Records with scene code
BEGIN
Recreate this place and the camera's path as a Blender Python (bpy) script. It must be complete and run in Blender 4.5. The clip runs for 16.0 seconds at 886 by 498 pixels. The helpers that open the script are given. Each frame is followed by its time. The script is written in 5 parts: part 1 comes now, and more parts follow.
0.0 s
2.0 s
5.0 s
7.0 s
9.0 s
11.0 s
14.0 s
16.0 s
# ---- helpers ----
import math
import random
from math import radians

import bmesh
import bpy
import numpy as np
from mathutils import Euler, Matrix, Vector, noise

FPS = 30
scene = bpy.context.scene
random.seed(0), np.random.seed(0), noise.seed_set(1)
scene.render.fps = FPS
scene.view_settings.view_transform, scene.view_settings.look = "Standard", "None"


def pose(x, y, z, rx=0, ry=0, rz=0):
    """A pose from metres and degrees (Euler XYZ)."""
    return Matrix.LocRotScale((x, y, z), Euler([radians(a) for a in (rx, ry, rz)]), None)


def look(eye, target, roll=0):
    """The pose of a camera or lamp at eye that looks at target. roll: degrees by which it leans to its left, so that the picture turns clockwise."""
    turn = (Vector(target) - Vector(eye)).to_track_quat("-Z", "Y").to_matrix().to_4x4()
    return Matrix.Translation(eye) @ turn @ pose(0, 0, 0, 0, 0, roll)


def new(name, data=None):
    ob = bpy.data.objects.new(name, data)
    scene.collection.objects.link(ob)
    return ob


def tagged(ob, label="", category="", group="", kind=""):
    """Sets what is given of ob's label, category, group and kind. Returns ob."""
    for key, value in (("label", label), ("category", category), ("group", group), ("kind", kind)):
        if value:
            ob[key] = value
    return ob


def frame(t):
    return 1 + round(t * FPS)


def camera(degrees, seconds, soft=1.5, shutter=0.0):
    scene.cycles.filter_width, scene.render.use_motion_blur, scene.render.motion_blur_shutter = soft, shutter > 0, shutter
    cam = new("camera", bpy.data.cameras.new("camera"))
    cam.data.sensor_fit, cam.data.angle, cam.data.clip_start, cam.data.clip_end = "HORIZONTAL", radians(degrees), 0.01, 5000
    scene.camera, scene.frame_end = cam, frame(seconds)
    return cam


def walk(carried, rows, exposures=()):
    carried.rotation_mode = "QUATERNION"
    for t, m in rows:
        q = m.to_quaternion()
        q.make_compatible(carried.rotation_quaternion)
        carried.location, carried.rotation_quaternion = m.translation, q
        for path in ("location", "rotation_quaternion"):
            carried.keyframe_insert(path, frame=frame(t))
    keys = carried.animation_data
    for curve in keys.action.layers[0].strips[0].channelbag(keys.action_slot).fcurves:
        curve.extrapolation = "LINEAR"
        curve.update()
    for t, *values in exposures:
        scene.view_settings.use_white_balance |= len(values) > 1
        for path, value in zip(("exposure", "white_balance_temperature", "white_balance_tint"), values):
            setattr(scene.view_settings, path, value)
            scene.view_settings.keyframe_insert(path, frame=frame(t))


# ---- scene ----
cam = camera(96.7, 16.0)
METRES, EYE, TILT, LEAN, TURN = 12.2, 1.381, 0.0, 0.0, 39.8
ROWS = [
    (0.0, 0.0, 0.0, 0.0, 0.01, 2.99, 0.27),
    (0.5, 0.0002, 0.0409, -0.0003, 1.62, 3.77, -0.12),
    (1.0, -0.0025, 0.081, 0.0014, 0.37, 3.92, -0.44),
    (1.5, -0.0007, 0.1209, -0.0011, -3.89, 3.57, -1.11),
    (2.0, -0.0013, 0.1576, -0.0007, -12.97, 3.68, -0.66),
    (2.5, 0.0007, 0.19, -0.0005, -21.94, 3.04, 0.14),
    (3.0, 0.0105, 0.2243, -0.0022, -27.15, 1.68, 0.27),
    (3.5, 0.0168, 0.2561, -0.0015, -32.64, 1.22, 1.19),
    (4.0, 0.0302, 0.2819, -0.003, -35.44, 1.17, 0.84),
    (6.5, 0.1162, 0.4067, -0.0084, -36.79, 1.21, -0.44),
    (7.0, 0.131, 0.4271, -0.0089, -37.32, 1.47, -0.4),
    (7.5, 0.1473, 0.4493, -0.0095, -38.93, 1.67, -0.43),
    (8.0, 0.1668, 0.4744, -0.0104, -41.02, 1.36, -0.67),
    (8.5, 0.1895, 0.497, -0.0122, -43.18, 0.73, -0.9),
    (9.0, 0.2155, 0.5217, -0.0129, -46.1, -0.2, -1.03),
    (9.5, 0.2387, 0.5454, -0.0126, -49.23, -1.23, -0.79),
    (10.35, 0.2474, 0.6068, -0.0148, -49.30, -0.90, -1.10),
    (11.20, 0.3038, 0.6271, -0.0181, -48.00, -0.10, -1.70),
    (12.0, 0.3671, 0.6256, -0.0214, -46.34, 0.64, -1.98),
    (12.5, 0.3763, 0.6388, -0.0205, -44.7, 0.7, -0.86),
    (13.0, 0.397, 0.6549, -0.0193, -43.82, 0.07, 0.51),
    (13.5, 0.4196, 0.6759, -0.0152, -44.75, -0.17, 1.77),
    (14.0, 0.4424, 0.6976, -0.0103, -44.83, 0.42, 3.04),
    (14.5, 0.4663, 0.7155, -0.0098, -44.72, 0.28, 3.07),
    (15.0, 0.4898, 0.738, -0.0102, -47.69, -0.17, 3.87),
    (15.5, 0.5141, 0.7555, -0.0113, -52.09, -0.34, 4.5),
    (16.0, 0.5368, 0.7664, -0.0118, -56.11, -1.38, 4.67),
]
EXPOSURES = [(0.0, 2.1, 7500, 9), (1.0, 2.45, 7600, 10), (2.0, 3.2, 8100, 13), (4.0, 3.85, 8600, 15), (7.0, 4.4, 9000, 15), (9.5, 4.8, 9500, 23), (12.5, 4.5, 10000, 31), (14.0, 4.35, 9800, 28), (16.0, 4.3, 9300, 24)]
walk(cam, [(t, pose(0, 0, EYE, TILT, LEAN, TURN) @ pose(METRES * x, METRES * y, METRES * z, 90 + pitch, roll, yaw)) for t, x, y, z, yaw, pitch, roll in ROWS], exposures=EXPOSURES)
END
BEGIN
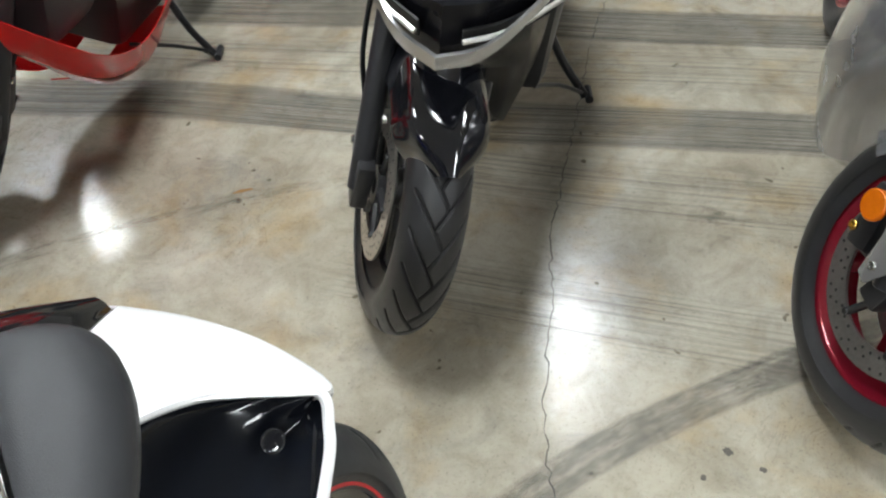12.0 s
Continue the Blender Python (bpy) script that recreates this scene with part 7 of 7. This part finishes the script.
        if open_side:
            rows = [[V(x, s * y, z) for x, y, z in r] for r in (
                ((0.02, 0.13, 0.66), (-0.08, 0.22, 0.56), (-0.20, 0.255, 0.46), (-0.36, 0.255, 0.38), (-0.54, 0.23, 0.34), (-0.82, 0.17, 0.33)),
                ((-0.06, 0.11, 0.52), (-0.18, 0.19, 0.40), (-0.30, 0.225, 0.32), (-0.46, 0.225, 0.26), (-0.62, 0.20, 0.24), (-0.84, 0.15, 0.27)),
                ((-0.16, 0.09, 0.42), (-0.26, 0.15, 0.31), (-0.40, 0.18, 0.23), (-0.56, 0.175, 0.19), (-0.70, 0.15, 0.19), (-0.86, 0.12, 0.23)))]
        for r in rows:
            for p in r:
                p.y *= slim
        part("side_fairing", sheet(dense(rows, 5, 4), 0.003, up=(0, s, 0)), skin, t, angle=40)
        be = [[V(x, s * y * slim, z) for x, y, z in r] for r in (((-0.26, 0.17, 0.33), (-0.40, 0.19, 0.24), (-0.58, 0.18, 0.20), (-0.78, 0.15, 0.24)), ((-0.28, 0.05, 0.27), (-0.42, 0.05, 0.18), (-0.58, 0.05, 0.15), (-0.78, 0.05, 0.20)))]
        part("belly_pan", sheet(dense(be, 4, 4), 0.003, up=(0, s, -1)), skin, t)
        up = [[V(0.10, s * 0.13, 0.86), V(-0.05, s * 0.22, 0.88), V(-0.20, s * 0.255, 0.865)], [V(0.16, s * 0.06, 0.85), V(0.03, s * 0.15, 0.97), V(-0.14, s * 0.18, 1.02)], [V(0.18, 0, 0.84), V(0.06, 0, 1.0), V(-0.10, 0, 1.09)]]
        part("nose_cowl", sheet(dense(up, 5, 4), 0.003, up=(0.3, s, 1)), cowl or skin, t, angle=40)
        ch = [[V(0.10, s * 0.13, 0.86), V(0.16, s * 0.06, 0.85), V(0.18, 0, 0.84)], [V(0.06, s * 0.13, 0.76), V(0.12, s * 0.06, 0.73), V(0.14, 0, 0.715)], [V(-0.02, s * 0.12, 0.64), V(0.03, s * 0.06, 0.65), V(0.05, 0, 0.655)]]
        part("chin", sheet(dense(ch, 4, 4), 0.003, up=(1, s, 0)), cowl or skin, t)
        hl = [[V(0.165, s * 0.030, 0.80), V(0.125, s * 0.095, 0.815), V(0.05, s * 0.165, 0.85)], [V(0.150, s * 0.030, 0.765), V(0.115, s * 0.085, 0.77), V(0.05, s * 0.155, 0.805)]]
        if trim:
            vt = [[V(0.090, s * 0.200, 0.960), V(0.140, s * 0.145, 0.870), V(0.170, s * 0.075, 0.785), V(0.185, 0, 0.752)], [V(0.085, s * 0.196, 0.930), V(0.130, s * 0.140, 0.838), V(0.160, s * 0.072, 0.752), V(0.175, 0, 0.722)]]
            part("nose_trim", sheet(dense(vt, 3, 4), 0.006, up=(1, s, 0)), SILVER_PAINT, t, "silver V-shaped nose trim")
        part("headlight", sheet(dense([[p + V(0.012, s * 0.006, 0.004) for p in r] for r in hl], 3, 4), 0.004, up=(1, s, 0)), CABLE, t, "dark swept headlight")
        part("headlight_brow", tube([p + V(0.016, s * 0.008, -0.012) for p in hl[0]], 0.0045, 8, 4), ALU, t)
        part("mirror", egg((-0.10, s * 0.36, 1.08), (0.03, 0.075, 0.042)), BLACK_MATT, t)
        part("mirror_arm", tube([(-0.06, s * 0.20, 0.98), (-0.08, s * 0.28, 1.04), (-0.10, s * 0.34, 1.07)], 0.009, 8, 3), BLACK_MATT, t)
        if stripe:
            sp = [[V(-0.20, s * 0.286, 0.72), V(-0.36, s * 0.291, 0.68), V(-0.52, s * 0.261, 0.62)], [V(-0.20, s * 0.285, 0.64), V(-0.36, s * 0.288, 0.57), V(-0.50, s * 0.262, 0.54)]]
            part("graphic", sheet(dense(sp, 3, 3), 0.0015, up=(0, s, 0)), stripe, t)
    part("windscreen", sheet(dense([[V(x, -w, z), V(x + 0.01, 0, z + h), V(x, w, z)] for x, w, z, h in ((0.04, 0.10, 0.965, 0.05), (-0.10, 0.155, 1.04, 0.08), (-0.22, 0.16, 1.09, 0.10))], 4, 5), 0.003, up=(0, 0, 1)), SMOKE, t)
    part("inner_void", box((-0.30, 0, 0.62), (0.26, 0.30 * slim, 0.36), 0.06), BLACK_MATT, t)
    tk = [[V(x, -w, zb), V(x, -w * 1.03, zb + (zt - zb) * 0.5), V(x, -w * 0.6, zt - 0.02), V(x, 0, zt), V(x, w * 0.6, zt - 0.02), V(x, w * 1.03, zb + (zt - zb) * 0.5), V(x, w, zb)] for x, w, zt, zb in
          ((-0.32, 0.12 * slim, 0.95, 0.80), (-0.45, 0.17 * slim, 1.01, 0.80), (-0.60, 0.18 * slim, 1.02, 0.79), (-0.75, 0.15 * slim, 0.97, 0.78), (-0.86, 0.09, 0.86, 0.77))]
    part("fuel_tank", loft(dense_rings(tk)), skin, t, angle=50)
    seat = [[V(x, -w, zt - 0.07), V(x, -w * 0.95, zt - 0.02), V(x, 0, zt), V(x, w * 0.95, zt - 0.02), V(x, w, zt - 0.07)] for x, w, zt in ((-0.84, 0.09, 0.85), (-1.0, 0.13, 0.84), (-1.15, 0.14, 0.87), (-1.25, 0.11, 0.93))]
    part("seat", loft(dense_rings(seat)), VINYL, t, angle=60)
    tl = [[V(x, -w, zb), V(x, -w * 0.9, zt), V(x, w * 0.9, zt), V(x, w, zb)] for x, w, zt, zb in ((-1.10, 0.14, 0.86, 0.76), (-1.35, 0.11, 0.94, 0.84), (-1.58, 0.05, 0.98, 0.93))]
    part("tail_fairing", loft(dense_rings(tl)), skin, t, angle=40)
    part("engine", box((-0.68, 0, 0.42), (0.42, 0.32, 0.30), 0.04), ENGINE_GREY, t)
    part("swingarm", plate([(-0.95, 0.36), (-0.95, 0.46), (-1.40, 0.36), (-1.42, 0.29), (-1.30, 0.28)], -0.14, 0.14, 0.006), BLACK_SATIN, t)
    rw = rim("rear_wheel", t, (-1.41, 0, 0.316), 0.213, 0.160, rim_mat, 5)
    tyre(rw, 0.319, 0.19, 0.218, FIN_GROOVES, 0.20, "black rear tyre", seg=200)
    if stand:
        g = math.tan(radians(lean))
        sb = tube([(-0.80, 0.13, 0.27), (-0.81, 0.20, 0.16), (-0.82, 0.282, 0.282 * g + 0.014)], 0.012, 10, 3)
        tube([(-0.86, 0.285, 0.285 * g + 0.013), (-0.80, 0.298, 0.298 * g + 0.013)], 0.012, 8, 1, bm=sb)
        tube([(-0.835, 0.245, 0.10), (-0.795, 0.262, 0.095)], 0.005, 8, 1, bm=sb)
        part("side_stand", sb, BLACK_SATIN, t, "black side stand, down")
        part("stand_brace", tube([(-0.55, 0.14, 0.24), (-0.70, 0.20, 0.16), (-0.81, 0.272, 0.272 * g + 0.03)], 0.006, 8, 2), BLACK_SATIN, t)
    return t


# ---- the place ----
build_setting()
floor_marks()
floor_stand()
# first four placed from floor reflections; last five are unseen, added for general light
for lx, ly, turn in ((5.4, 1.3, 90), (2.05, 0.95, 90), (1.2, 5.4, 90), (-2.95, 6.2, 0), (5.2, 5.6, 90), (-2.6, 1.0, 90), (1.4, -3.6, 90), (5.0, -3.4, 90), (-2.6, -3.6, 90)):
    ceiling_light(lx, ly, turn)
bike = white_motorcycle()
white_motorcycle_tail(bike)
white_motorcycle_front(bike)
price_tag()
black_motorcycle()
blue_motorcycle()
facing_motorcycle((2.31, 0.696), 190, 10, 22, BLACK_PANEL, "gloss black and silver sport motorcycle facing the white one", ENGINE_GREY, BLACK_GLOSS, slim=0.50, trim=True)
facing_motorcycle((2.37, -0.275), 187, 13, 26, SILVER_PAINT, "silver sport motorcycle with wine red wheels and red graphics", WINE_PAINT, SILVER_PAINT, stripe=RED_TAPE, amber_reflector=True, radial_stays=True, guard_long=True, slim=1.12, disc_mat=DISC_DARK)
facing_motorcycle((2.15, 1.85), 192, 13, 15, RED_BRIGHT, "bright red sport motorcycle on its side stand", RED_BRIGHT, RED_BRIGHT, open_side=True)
END
BEGIN
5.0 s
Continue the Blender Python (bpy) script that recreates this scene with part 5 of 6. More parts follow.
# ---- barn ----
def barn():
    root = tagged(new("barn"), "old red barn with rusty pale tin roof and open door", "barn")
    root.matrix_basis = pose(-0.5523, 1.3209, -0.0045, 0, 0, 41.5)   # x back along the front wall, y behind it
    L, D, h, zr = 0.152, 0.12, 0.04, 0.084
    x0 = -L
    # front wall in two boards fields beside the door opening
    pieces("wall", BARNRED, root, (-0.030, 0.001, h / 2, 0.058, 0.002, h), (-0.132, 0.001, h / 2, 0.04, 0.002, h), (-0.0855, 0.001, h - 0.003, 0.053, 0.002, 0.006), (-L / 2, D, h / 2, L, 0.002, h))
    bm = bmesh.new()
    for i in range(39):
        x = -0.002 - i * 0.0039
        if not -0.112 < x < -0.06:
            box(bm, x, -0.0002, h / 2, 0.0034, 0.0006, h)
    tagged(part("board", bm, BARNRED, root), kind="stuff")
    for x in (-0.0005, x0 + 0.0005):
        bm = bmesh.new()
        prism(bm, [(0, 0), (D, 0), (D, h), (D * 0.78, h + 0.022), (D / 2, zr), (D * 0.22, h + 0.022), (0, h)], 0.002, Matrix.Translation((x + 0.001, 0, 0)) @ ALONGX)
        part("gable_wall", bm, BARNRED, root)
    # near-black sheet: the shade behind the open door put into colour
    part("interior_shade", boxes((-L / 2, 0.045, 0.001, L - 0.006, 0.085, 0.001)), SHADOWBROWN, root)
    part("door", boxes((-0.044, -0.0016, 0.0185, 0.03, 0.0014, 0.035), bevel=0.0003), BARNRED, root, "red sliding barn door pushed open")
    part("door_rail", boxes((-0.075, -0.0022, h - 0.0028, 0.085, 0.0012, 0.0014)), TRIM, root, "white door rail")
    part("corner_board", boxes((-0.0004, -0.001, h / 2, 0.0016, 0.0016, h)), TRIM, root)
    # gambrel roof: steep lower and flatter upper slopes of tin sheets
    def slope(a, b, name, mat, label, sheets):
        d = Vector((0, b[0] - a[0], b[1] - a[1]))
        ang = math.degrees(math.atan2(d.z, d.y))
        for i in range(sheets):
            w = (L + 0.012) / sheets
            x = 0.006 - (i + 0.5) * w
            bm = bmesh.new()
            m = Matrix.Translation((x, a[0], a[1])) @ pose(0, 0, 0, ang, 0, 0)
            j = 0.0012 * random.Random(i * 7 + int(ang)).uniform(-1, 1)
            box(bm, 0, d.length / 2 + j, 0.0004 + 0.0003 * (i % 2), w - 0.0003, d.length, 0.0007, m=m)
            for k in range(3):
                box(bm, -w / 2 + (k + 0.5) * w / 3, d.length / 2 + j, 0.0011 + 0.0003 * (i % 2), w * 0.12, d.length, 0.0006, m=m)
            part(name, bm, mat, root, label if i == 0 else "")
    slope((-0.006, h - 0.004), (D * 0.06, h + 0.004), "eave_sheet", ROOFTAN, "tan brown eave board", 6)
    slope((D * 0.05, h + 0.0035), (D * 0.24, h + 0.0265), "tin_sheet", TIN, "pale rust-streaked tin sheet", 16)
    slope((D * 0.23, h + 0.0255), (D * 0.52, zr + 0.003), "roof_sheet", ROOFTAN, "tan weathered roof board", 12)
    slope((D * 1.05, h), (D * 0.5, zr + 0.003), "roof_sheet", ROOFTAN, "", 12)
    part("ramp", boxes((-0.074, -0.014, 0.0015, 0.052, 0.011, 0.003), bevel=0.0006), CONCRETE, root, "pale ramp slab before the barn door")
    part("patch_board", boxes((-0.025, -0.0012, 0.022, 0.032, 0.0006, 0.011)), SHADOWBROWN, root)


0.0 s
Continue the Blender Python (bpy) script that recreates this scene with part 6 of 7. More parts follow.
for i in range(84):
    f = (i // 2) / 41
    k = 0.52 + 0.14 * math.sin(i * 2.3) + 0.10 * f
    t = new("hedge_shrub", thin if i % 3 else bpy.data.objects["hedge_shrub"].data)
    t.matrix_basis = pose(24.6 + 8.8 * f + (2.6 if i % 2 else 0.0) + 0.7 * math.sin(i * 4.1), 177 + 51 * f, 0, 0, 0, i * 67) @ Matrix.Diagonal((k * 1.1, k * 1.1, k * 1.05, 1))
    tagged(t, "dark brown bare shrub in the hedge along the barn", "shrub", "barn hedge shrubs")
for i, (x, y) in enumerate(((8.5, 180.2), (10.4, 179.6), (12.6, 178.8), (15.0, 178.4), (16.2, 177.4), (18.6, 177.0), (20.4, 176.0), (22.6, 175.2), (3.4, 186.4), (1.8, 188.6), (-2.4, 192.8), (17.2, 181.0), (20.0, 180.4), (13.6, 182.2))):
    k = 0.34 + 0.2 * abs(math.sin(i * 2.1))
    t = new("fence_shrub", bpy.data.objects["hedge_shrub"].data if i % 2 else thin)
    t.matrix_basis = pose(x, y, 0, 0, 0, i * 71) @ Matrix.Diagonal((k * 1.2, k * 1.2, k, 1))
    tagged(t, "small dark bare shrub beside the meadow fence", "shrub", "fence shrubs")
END
**Direction:**
Repeat the entries above verbatim, but only from the line that has "ob[key] = value" down to the line that has "scene.view_settings.keyframe_insert(path, frame=frame(t))", inclusive.

**Finished exercise:**
            ob[key] = value
    return ob


def frame(t):
    return 1 + round(t * FPS)


def camera(degrees, seconds, soft=1.5, shutter=0.0):
    scene.cycles.filter_width, scene.render.use_motion_blur, scene.render.motion_blur_shutter = soft, shutter > 0, shutter
    cam = new("camera", bpy.data.cameras.new("camera"))
    cam.data.sensor_fit, cam.data.angle, cam.data.clip_start, cam.data.clip_end = "HORIZONTAL", radians(degrees), 0.01, 5000
    scene.camera, scene.frame_end = cam, frame(seconds)
    return cam


def walk(carried, rows, exposures=()):
    carried.rotation_mode = "QUATERNION"
    for t, m in rows:
        q = m.to_quaternion()
        q.make_compatible(carried.rotation_quaternion)
        carried.location, carried.rotation_quaternion = m.translation, q
        for path in ("location", "rotation_quaternion"):
            carried.keyframe_insert(path, frame=frame(t))
    keys = carried.animation_data
    for curve in keys.action.layers[0].strips[0].channelbag(keys.action_slot).fcurves:
        curve.extrapolation = "LINEAR"
        curve.update()
    for t, *values in exposures:
        scene.view_settings.use_white_balance |= len(values) > 1
        for path, value in zip(("exposure", "white_balance_temperature", "white_balance_tint"), values):
            setattr(scene.view_settings, path, value)
            scene.view_settings.keyframe_insert(path, frame=frame(t))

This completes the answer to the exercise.